"Smile, you’re being fined" |
To these measures, add breathalyzers, and a permissible blood alcohol level lower than you’ll reach on a single beer (0.1 mg of alcohol for liter of air expelled). For that one beer you can end up paying a large fine, losing your license for up to a year and even serving some jail time. Then add mandatory driving schools. Add rigorous practical and psychological testing for new drivers. And public service announcements on television. Add mandatory retraining for drivers who rack up over 20 points on their licenses. There’s some serious enforcement here and I, for one, welcome it!
Drive right in here, and take a deep breath |
Interesting, and effective, public service campaign |
When Mark and I moved here the idea that a driver might stop for a pedestrian in a crosswalk was almost ludicrous. It was the motorist who claimed the right of way, and pedestrians were wise not to trust their luck. But, while we still haven’t reached Californian levels of compliance with crosswalk laws, the situation has quite unmistakably taken a major turn. It’s as if stopping for pedestrians was contagious. One person did it. Everybody else copied. Brazilians now seem in effect to take pride in the courtesy they show.
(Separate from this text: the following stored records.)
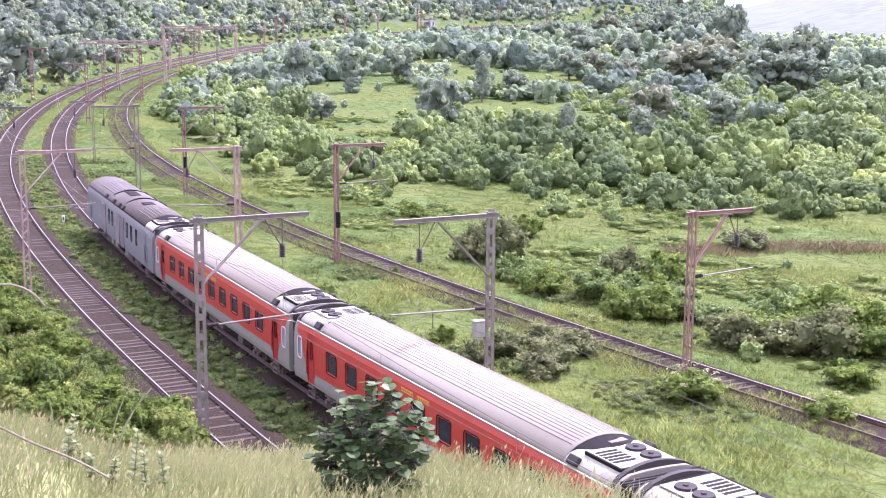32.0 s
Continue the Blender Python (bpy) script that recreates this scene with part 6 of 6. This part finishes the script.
M_DRYWEED = leaf_material("brown dried weeds", (0.064, 0.050, 0.027), (0.122, 0.092, 0.047), (0.191, 0.145, 0.077), 0.3, through=(0.12, 0.10, 0.03))
M_MEADOWWEED = leaf_material("meadow creeper leaves", (0.067, 0.108, 0.023), (0.129, 0.182, 0.041), (0.221, 0.270, 0.077), 0.15, through=(0.13, 0.18, 0.04), clump=5.0, relief=0.25)
grass_field("dry_weeds", 18, 48, 84, 104, 0.42, lambda s, off, dout, din, r, az, x, y: ((x - 33) / 13) ** 2 + ((y - 95.5 - 0.1 * (x - 33)) / 2.4) ** 2 + 0.5 * wave(x, y, 3, 2.0) < 1, (1.3, 2.3), M_DRYWEED, "brownish dried tall weeds in a strip across the meadow", 19)
# low weeds: thick between the first two tracks, in patches elsewhere
herb_field("line_weeds", -40, 34, 44, 150, 0.5, lambda s, off, dout, din, r, az, x, y: off_tracks(s, off) & (dout < 2) & (din < 8) & (np.abs(az) < 22) & ((off < -1) | (wave(x, y, 4.5, 2.0) > 0.35)), (0.28, 0.8), 0.8, M_WEEDS, "low leafy weeds between and beside the tracks", 8)
herb_field("meadow_weeds", -12, 70, 62, 210, 1.0, lambda s, off, dout, din, r, az, x, y: (din > 3) & (az < 22) & (wave(x, y, 9.0, 3.0) + 0.5 * wave(x, y, 3.5, 1.0) > 0.3), (0.7, 2.0), 0.5, M_MEADOWWEED, "low leafy creepers in patches over the meadow", 9)


# the knoll in front: yellowing grass with seed heads, weeds, a sapling
def knoll_grass():
    n = 40000
    az = np.radians(RNG.uniform(-27, 27, n))
    r = 2.6 + 11.5 * RNG.uniform(0, 1, n) ** 0.7
    x, y = r * np.sin(az), r * np.cos(az)
    s, off, dout, din, rr, a = place_info(x, y)
    keep = dout > 3
    x, y = x[keep], y[keep]
    n = len(x)
    z = ground_height(x, y)
    h = RNG.uniform(0.10, 0.29, n)
    lean = RNG.normal(0, 0.09, (n, 2)) + np.array([0.05, 0.0])
    t = RNG.uniform(0, 6.283, n)
    w = RNG.uniform(0.003, 0.007, n)
    side = np.stack([np.cos(t) * w, np.sin(t) * w, np.zeros(n)], -1)
    b = np.stack([x, y, z - 0.02], -1)
    mid = b + np.stack([lean[:, 0] * 0.35, lean[:, 1] * 0.35, h * 0.6], -1)
    tip = b + np.stack([lean[:, 0], lean[:, 1], h], -1)
    tri = np.concatenate([np.stack([b - side, b + side, mid + side * 0.7], 1), np.stack([b - side, mid + side * 0.7, mid - side * 0.7], 1), np.stack([mid - side * 0.7, mid + side * 0.7, tip], 1)])
    m = RNG.uniform(0, 1, n) < 0.16
    c = tip[m]
    k = RNG.uniform(0.005, 0.011, (m.sum(), 1))
    up = np.array([[0.25, 0.0, 1.0]]) * k * 2.6
    sd = np.stack([np.cos(t[m]), np.sin(t[m]), np.zeros(m.sum())], -1) * k
    heads = np.concatenate([np.stack([c - sd, c + sd, c + up], 1), np.stack([c - sd, c + sd, c - up], 1)])
    thing("knoll_grass", "yellowing grass with pale seed heads on the knoll", "grass", kind="stuff", data=array_mesh("knoll_grass", tri.reshape(-1, 3), np.arange(len(tri) * 3).reshape(-1, 3), M_DRYGRASS, tris=True))
    thing("seed_heads", "pale seed heads on the knoll's grass", "grass", kind="stuff", data=array_mesh("seed_heads", heads.reshape(-1, 3), np.arange(len(heads) * 3).reshape(-1, 3), M_SEED, tris=True))


M_SEED = leaf_material("pale seed heads", (0.170, 0.140, 0.072), (0.286, 0.240, 0.134), (0.403, 0.350, 0.227), 0.8, 0.3)
knoll_grass()
M_FIG = leaf_material("broad fig leaves", (0.028, 0.050, 0.021), (0.058, 0.092, 0.035), (0.127, 0.160, 0.070), 2.5, 0.3, 0.4)


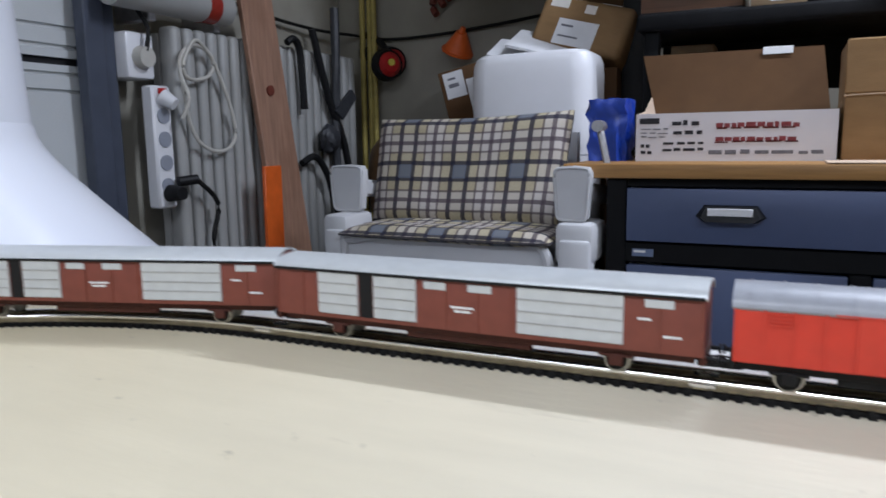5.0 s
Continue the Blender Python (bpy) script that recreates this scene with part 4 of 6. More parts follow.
def brown_van(half=0.1175):
    wg = thing("covered_wagon", "brown long model goods van with silver sliding doors and silver roof", "model wagon")
    bm = nb()
    sec = [(-0.0165, 0.0125), (0.0165, 0.0125)] + arched(0.0165, 0.0390, 0.0440)
    loft(bm, [[V(x, y, z) for y, z in sec] for x in (-half, half)])
    body = part("body", bm, M_brownwagon, wg, "brown panelled body")
    for w in (-1, 1):
        for x0, x1 in ((-0.088, -0.062), (-0.052, -0.026), (0.030, 0.082)):
            bm = nb(); B(bm, x0, x1, w * 0.0169 - 0.0006, w * 0.0169 + 0.0006, 0.0150, 0.0385, 0.0003)
            dr = part("sliding_door", bm, M_silver, body, "silver-white sliding door", smooth=0)
            for z in (0.0205, 0.0262, 0.0322):
                bm = nb(); B(bm, x0 + 0.0004, x1 - 0.0004, w * 0.0176 - 0.0002, w * 0.0176 + 0.0002, z, z + 0.0006)
                part("door_rib", bm, M_steel, dr, smooth=0)
        bm = nb(); B(bm, -0.061, -0.053, w * 0.0166 - 0.0003, w * 0.0166 + 0.0003, 0.0145, 0.0388)
        part("opening", bm, M_black, body, "dark open doorway", smooth=0)
        for x in (-0.015, 0.010, 0.098):
            bm = nb(); B(bm, x - 0.0065, x + 0.0065, w * 0.0167 - 0.0004, w * 0.0167 + 0.0004, 0.0335, 0.0375, 0.0002)
            part("vent", bm, M_silver, body, "pale ventilator", smooth=0)
        for x, z, l in ((-0.006, 0.0245, 0.013), (-0.004, 0.0225, 0.009), (0.0885, 0.0275, 0.006), (0.100, 0.0200, 0.008)):
            bm = nb(); B(bm, x, x + l, w * 0.0166 - 0.0004, w * 0.0166 + 0.0004, z, z + 0.0011)
            part("lettering_bar", bm, M_line, body, smooth=0)
        bm = nb(); B(bm, -half, half, w * 0.0172 - 0.0008, w * 0.0172 + 0.0008, 0.0385, 0.0400)
        part("cant_rail", bm, M_blackmatt, body, smooth=0)
        for k in range(14):
            x = -half + 0.001 + k * (2 * half - 0.002) / 13
            bm = nb(); B(bm, x - 0.0006, x + 0.0006, w * 0.0166 - 0.0004, w * 0.0166 + 0.0004, 0.0128, 0.0385)
            part("post", bm, M_brownwagon, body, smooth=0)
    bm = nb()
    top = arched(0.0176, 0.0395, 0.0455, 14)
    low = [(y * 0.95, z - 0.0011) for y, z in top][::-1]
    loft(bm, [[V(x, y, z) for y, z in top + low] for x in (-half - 0.001, half + 0.001)])
    part("roof", bm, M_silver, wg, "silver-grey arched roof")
    underbody(wg, half, (-0.078, 0.078), M_browngear)
    return wg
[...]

But let me go back to where I started. Driving here is still neither as disciplined as it is in the U.S., and neither is it consequently as safe. But most new drivers in the U.S. had parents who were drivers and probably grandparents who were drivers. Driving as well as car-ownership have long been routine in the U.S. Here many drivers are first-generation drivers, and widespread car ownership is a function of the only recent emergence of a vast middle class. I don’t know the Asian countries. But, if what I hear about driving in India and China and Vietnam is true, Brazil may still be some distance from U.S. standards of behind-the-wheel prudence, but it’s at a far greater distance from the amazing mess you see in this picture from India. And this pretty much reflects just where we stand on the development scale. Down here in Southeastern and Southern Brazil, we’re not yet 100 percent First World. But we’re getting really close.